Fall 2018 - 60620 - PA 682GA - Policy Research Project on Global Policy Issues
Entrepreneurship in Asia: Enabling Autonomous Vehicles in Rural Japan
Students in this course will work with governments and residents of a rural area, in Akane, Shimane Prefecture in Japan to encourage small-to-medium size, for-profit or nonprofit firms to create employment and wealth. The class will produce a report and documentary video. In Shimane Prefecture in Japan the class’ focus is on the use of autonomous vehicles (trucks and automobiles without drivers) to deliver public and private services to a rural area that has lost population and business due to out-migration.
This course can be taken either as a one semester graduate course (for 3 credits) or as a two semester, six-credit, graduate Policy Research Project course at the LBJ School of UT-Austin.

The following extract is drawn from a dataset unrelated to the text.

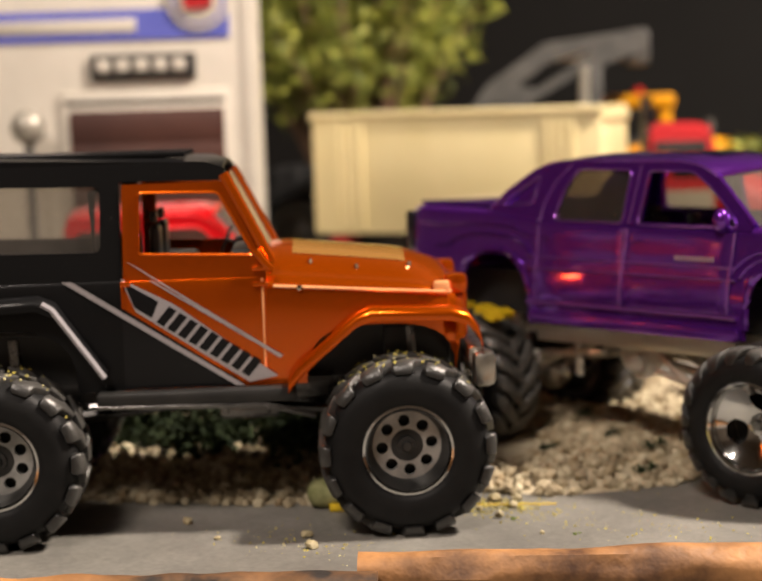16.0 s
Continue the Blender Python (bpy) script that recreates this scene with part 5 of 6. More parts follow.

While travel is not a requirement for the course, field study in Japan is an option, during August 16 to 29, 2018. Travel to Japan is not required to enroll in the course. If a student wishes to travel to Japan, she/he will be expected to process UT travel authorization forms.
One element of the course will be advanced training in technology commercialization. Through cooperation with the Institute for Innovation, Creativity and Capital (IC2) at UT-Austin, class members will be able to take advantage of an IC2 course sequence called “Innovation Readiness.” These tutorials include a ten-module online series that covers challenges in commercialization or the facilitation of new small to medium for-profit or not-for-profit firms that are seeking to implement technology for creation of employment and wealth. At the end of the modules, an innovator can be prepared to “pitch” in a compelling and persuasive way to potential customers, partners or investors their ideas for investment in small to medium-scale businesses. Online tutorials for each module provide students an interface with in-depth content on each topic in the series. The ten training modules include: Introduction to Innovation Readiness; Technology Descriptions; Technology Benefits; Technology Development Status; Intellectual Property (part 1); Intellectual Property (part 2); Competition; Market Validation; Planning and Pitching; and Presentations.
This course combines in-class education with on-site field experience to provide an opportunity for graduate students to develop awareness of challenges faced in regional development in a poor rural area in Japan. This course asks students to develop technical and social solutions that address cultural attributes of a community. This course will include graduate students and faculty who have multidisciplinary academic backgrounds participating via compressed video from Japan and Texas. Project deliverables will provide guidance to the appropriate Japanese government. The final report and video are likely to contribute to development in the Japanese communities and improve lives of their citizens.